Please output every line of the material as it stands, without the pictures.

-*-*-

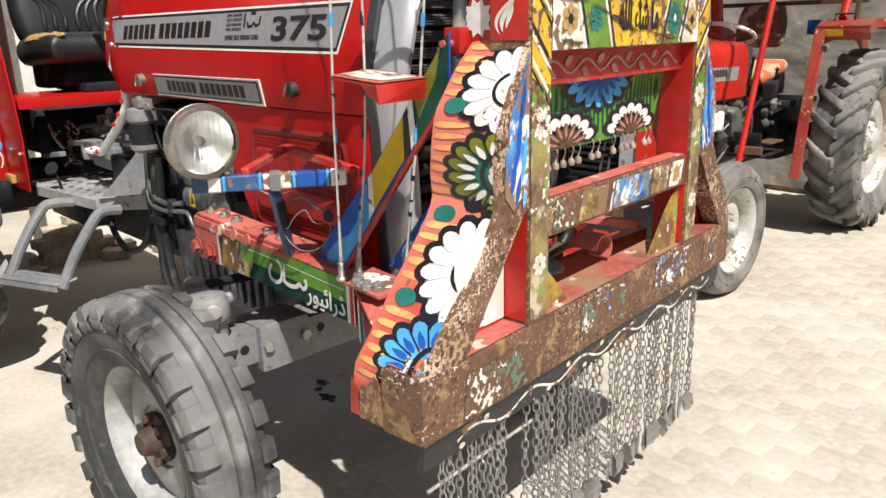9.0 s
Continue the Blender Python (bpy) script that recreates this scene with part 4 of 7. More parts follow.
hp = part("hydraulic_pump", bm, "pump_grey", TR, "dark grey hydraulic pump with a yellow sticker")
mp2 = flat_map((-1.385, -0.367, 0.905), (1, 0, 0), (0, 0, 1))
painted("label", [[(-0.018, -0.022), (0.018, -0.022), (0.018, 0.022), (-0.018, 0.022)]], mp2, 0.002, "sticker", hp)
painted("mark", [[(-0.012, -0.014), (0.014, -0.008), (0.0, 0.018)]], mp2, 0.003, "ink", hp)
bm = B()
lathe(bm, [(0, -0.03), (0.06, -0.03), (0.066, -0.02), (0.052, 0.0), (0.066, 0.02), (0.06, 0.03), (0, 0.03)], (-1.19, -0.27, 1.02), (1, 0, 0.0), 24)
part("pulley", bm, "steel", TR, "dull steel belt pulley")
for pts, r, m, nm in (
        ([(-1.69, -0.37, 1.2), (-1.7, -0.37, 1.05), (-1.7, -0.375, 0.94), (-1.66, -0.38, 0.885), (-1.56, -0.38, 0.87), (-1.48, -0.36, 0.88)], 0.009, "pipe_steel", "steel_pipe"),
        ([(-1.72, -0.36, 1.18), (-1.73, -0.365, 0.98), (-1.73, -0.37, 0.9), (-1.68, -0.385, 0.855), (-1.56, -0.385, 0.845), (-1.46, -0.36, 0.85), (-1.4, -0.36, 0.8), (-1.25, -0.34, 0.77)], 0.0075, "pipe_steel", "steel_pipe"),
        ([(-1.55, -0.39, 1.195), (-1.42, -0.37, 1.19), (-1.33, -0.33, 1.12)], 0.004, "hose", "fuel_line"),
        ([(-1.6, -0.37, 1.12), (-1.55, -0.37, 1.05), (-1.42, -0.36, 1.03), (-1.25, -0.32, 1.06)], 0.004, "hose", "fuel_line"),
        ([(-1.62, -0.36, 1.05), (-1.5, -0.35, 0.985), (-1.36, -0.33, 0.99), (-1.3, -0.3, 1.04)], 0.003, "hose", "fuel_line"),
        ([(-1.66, -0.36, 1.02), (-1.66, -0.375, 0.85), (-1.65, -0.38, 0.7), (-1.58, -0.4, 0.57), (-1.4, -0.4, 0.46), (-1.15, -0.36, 0.47), (-0.98, -0.3, 0.56)], 0.016, "hose", "hydraulic_hose"),
        ([(-1.63, -0.36, 1.02), (-1.63, -0.37, 0.85), (-1.615, -0.375, 0.7), (-1.53, -0.39, 0.56), (-1.36, -0.385, 0.43), (-1.12, -0.34, 0.45), (-0.98, -0.26, 0.54)], 0.016, "hose", "hydraulic_hose"),
        ([(-1.86, -0.3, 0.8), (-1.871, -0.33, 0.707), (-1.94, -0.335, 0.635), (-2.09, -0.335, 0.589), (-2.224, -0.33, 0.633), (-2.272, -0.32, 0.7), (-2.28, -0.28, 0.8)], 0.013, "hose", "brake_hose")):
    bm = B()
    tube(bm, pts, r, 10, 6)
    part(nm, bm, m, TR)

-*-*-

* Solution
9.0 s
Continue the Blender Python (bpy) script that recreates this scene with part 4 of 7. More parts follow.
hp = part("hydraulic_pump", bm, "pump_grey", TR, "dark grey hydraulic pump with a yellow sticker")
mp2 = flat_map((-1.385, -0.367, 0.905), (1, 0, 0), (0, 0, 1))
painted("label", [[(-0.018, -0.022), (0.018, -0.022), (0.018, 0.022), (-0.018, 0.022)]], mp2, 0.002, "sticker", hp)
painted("mark", [[(-0.012, -0.014), (0.014, -0.008), (0.0, 0.018)]], mp2, 0.003, "ink", hp)
bm = B()
lathe(bm, [(0, -0.03), (0.06, -0.03), (0.066, -0.02), (0.052, 0.0), (0.066, 0.02), (0.06, 0.03), (0, 0.03)], (-1.19, -0.27, 1.02), (1, 0, 0.0), 24)
part("pulley", bm, "steel", TR, "dull steel belt pulley")
for pts, r, m, nm in (
        ([(-1.69, -0.37, 1.2), (-1.7, -0.37, 1.05), (-1.7, -0.375, 0.94), (-1.66, -0.38, 0.885), (-1.56, -0.38, 0.87), (-1.48, -0.36, 0.88)], 0.009, "pipe_steel", "steel_pipe"),
        ([(-1.72, -0.36, 1.18), (-1.73, -0.365, 0.98), (-1.73, -0.37, 0.9), (-1.68, -0.385, 0.855), (-1.56, -0.385, 0.845), (-1.46, -0.36, 0.85), (-1.4, -0.36, 0.8), (-1.25, -0.34, 0.77)], 0.0075, "pipe_steel", "steel_pipe"),
        ([(-1.55, -0.39, 1.195), (-1.42, -0.37, 1.19), (-1.33, -0.33, 1.12)], 0.004, "hose", "fuel_line"),
        ([(-1.6, -0.37, 1.12), (-1.55, -0.37, 1.05), (-1.42, -0.36, 1.03), (-1.25, -0.32, 1.06)], 0.004, "hose", "fuel_line"),
        ([(-1.62, -0.36, 1.05), (-1.5, -0.35, 0.985), (-1.36, -0.33, 0.99), (-1.3, -0.3, 1.04)], 0.003, "hose", "fuel_line"),
        ([(-1.66, -0.36, 1.02), (-1.66, -0.375, 0.85), (-1.65, -0.38, 0.7), (-1.58, -0.4, 0.57), (-1.4, -0.4, 0.46), (-1.15, -0.36, 0.47), (-0.98, -0.3, 0.56)], 0.016, "hose", "hydraulic_hose"),
        ([(-1.63, -0.36, 1.02), (-1.63, -0.37, 0.85), (-1.615, -0.375, 0.7), (-1.53, -0.39, 0.56), (-1.36, -0.385, 0.43), (-1.12, -0.34, 0.45), (-0.98, -0.26, 0.54)], 0.016, "hose", "hydraulic_hose"),
        ([(-1.86, -0.3, 0.8), (-1.871, -0.33, 0.707), (-1.94, -0.335, 0.635), (-2.09, -0.335, 0.589), (-2.224, -0.33, 0.633), (-2.272, -0.32, 0.7), (-2.28, -0.28, 0.8)], 0.013, "hose", "brake_hose")):
    bm = B()
    tube(bm, pts, r, 10, 6)
    part(nm, bm, m, TR)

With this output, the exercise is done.